The story starts here, in the drug-infested, gang-ravaged projects of New York’s South Bronx, a place where bullets fly and dreams evaporate in near synchronous rhythm, a concert of violence that engulfs even the heartiest of souls and swallows them whole. It begins with a boy, painfully shy and wispy small, playing on the mean streets of the Patterson housing projects, gleefully dribbling a basketball, impervious to the dangers lurking on every corner. He is unable to explain his connection to that rubber orb, and only years later, after his hall-of-fame legacy has been cemented, can he give pause and appreciate it for its true value – a life raft in a sea of temptation, a vehicle that delivers him from the clutches of abject poverty. He shoots at the basket in the driving rain, too small to reach the rusting rim, too young to comprehend the vile graffiti sprayed onto the wall just beyond. He sprints under the noonday sun, dribbling hard and fast, his shoes barely touching the pavement, sweat racing down a face so boyish it takes decades for time to catch up. How many children, just like him, hear the drumbeat of the drug-pushers and succumb? How many of them grow old trying to escape? How many more sit in prison, a murder rap on their résumés, contemplating what might have been?
Archibald on teammate Scott Wedman:
Scott was a really good player. Those first couple of years he was kind of in the shadows in Kansas City, because he was a young guy just getting started and he wasn’t one of the focal points of the offense. But as time went on he became one of the team’s stars, and one of the better players in the league. He could shoot the lights out. Nobody in the league shot it any better. He was a role player when he went to Boston, which was a big change for him, but he really wanted to win a championship. He knew that he’d never take Larry Bird’s spot, and that his job would be to come off the bench and provide a spark on offense. That’s exactly what he did, and the Celtics won two championships with him on the roster.
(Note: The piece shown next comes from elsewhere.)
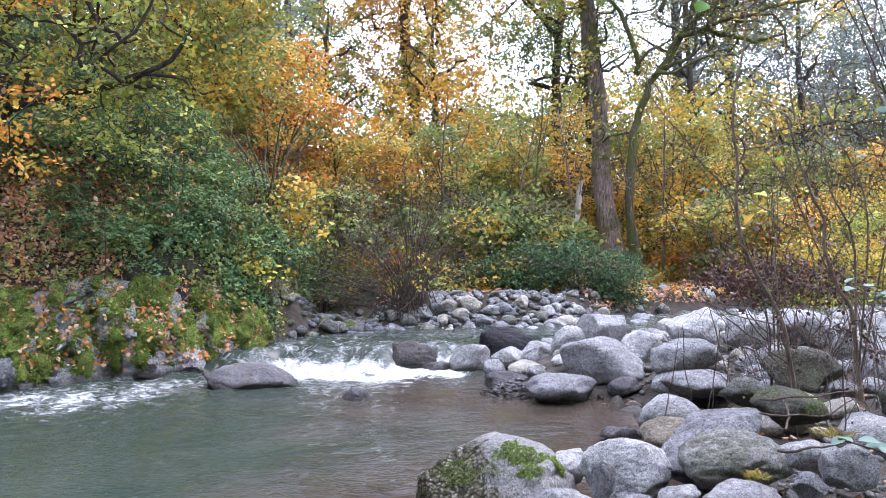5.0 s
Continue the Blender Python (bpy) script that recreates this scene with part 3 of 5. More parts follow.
def strew(n, x0, x1, y0, y1, low, high, meshes, label, group, name, seed, keep=None, sink=0.3, pack=0.42):
    """Loose stones in a stretch of the plan, each its own object, none inside another."""
    r = np.random.default_rng(seed)
    made = 0
    for _ in range(n * 12):
        if made == n:
            break
        x, y = r.uniform(x0, x1), r.uniform(y0, y1)
        s = low * (high / low) ** (r.random() ** 1.6)
        if keep and not keep(x, y):
            continue
        if any((x - a) ** 2 + (y - b) ** 2 < (c * pack / 0.42 + s * pack) ** 2 for a, b, c in TAKEN):
            continue
        TAKEN.append((x, y, s * 0.42))
        ob = new(name, meshes[r.integers(len(meshes))])
        flat = r.uniform(0.55, 0.8)
        ob.matrix_basis = pose(x, y, max(gz(x, y), float(water_level(x, y)) - 0.22) + s * flat * (0.5 - sink), r.uniform(-12, 12), r.uniform(-12, 12), r.uniform(0, 360)) @ Matrix.Diagonal((s, s * r.uniform(0.7, 0.95), s * flat, 1))
        tagged(ob, label, "rock", group)
        made += 1


def on_bar(x, y):
    return inside(np.array([x]), np.array([y]), BAR)[0] > 0.05


def on_far(x, y):
    return inside(np.array([x]), np.array([y]), FAR_BANK)[0] > -0.3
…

Archibald on that classic comeback against the 76ers in the 1981 Eastern Conference Finals:
Nobody was giving up. There was no quit on that team. Philly was the team to beat, they had the big lead in the series, and we just kept playing as hard as we could. Larry told us to take one game at time, and we were able to focus on that. All of the games were very close, and very intense. Those last three games all went down to the wire, and they reminded me of the great Red Sox-Yankees series, with the Red Sox coming back from a 3-0 deficit to win. People may forget this, but our best battles back then were against the 76ers. They had Doc [Julius Erving], Andrew Toney, Bobby Jones, Caldwell Jones, Darryl Dawkins, Doug Collins, Steve Mix, Lionel Hollins, and Maurice Cheeks. Philly was loaded. We had to beat them just to get to the Finals and face the Houston Rockets. It was a great series, probably the best I’ve ever been involved in.